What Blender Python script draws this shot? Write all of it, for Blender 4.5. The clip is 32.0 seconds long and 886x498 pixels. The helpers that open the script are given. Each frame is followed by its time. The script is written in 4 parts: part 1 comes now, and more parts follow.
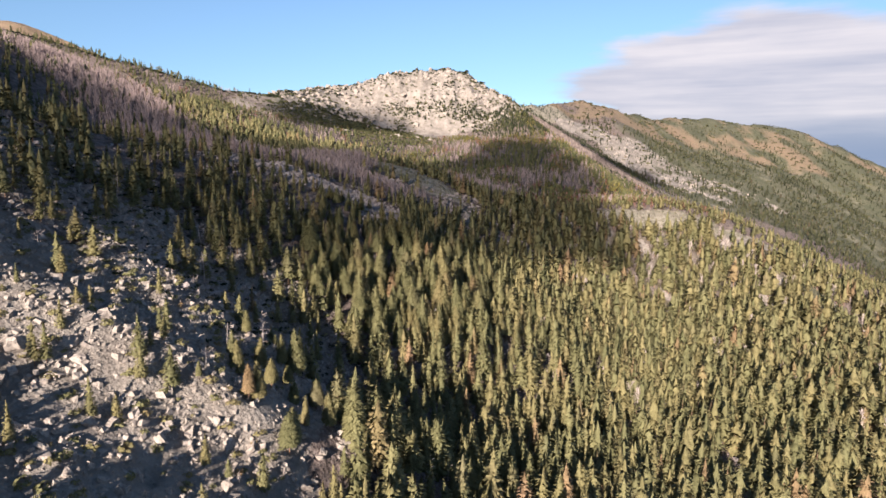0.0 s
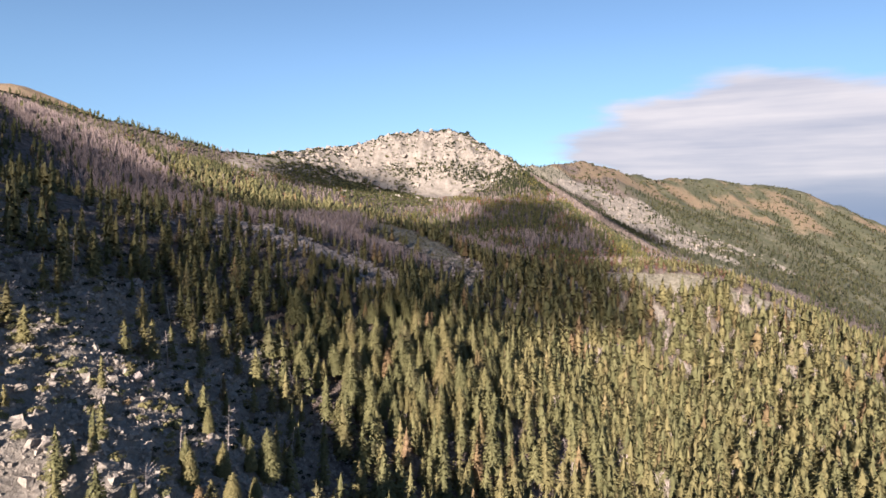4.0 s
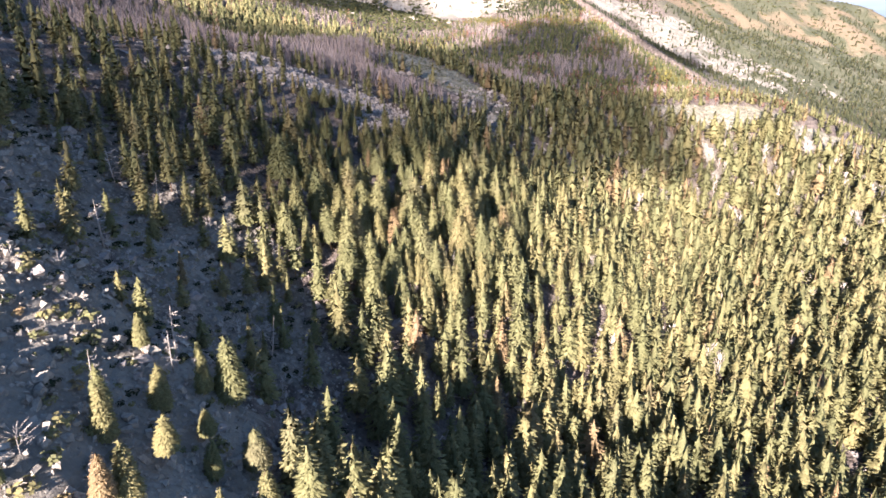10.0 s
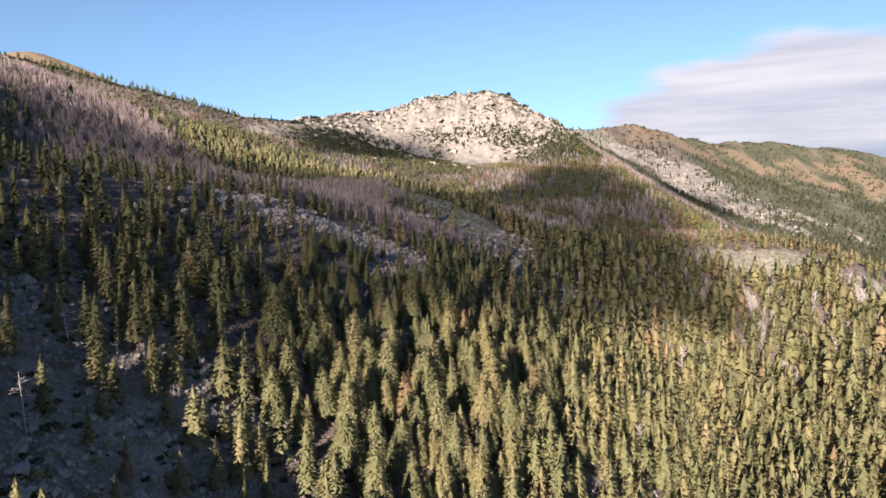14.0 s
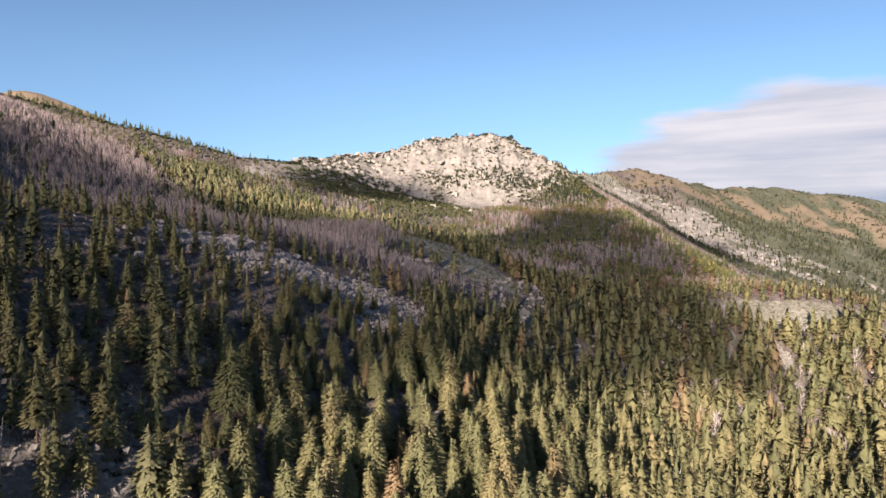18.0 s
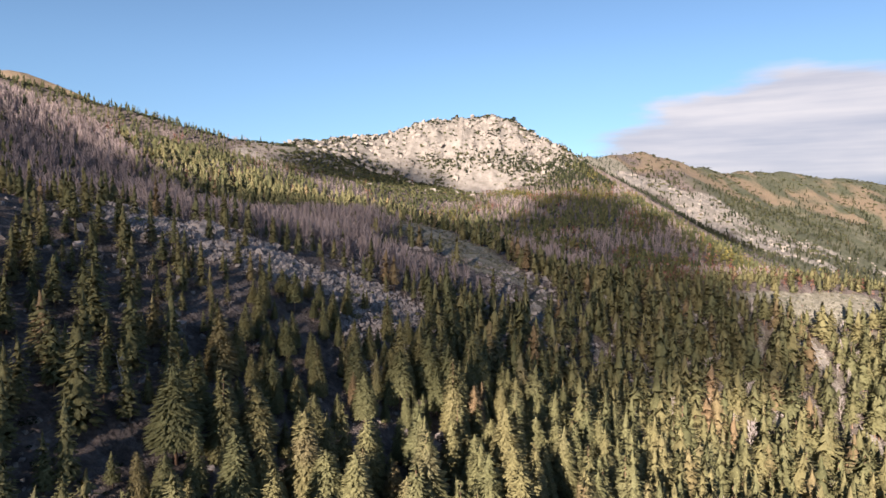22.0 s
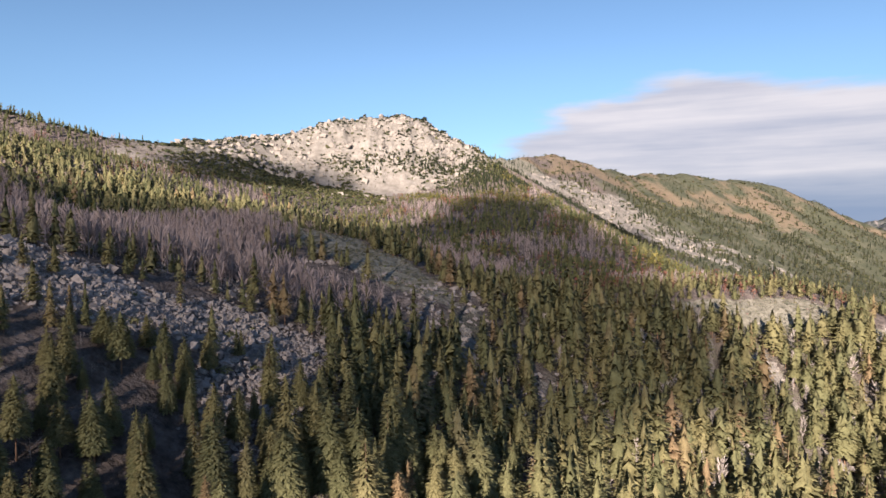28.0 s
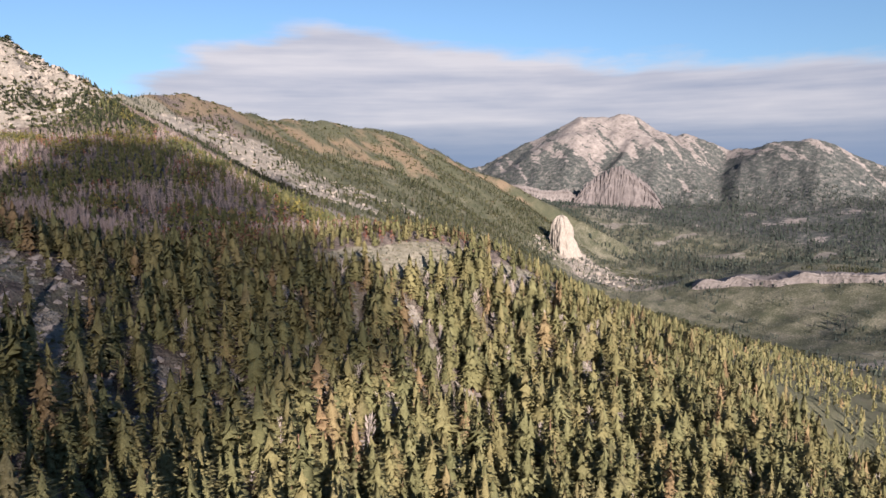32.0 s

........

Exercise directions: Give the data again exactly as written, with all pictures left out.

Expected answer:
What Blender Python script draws this shot? Write all of it, for Blender 4.5. The clip is 32.0 seconds long and 886x498 pixels. The helpers that open the script are given. Each frame is followed by its time. The script is written in 4 parts: part 1 comes now, and more parts follow.
0.0 s
4.0 s
10.0 s
14.0 s
18.0 s
22.0 s
28.0 s
32.0 s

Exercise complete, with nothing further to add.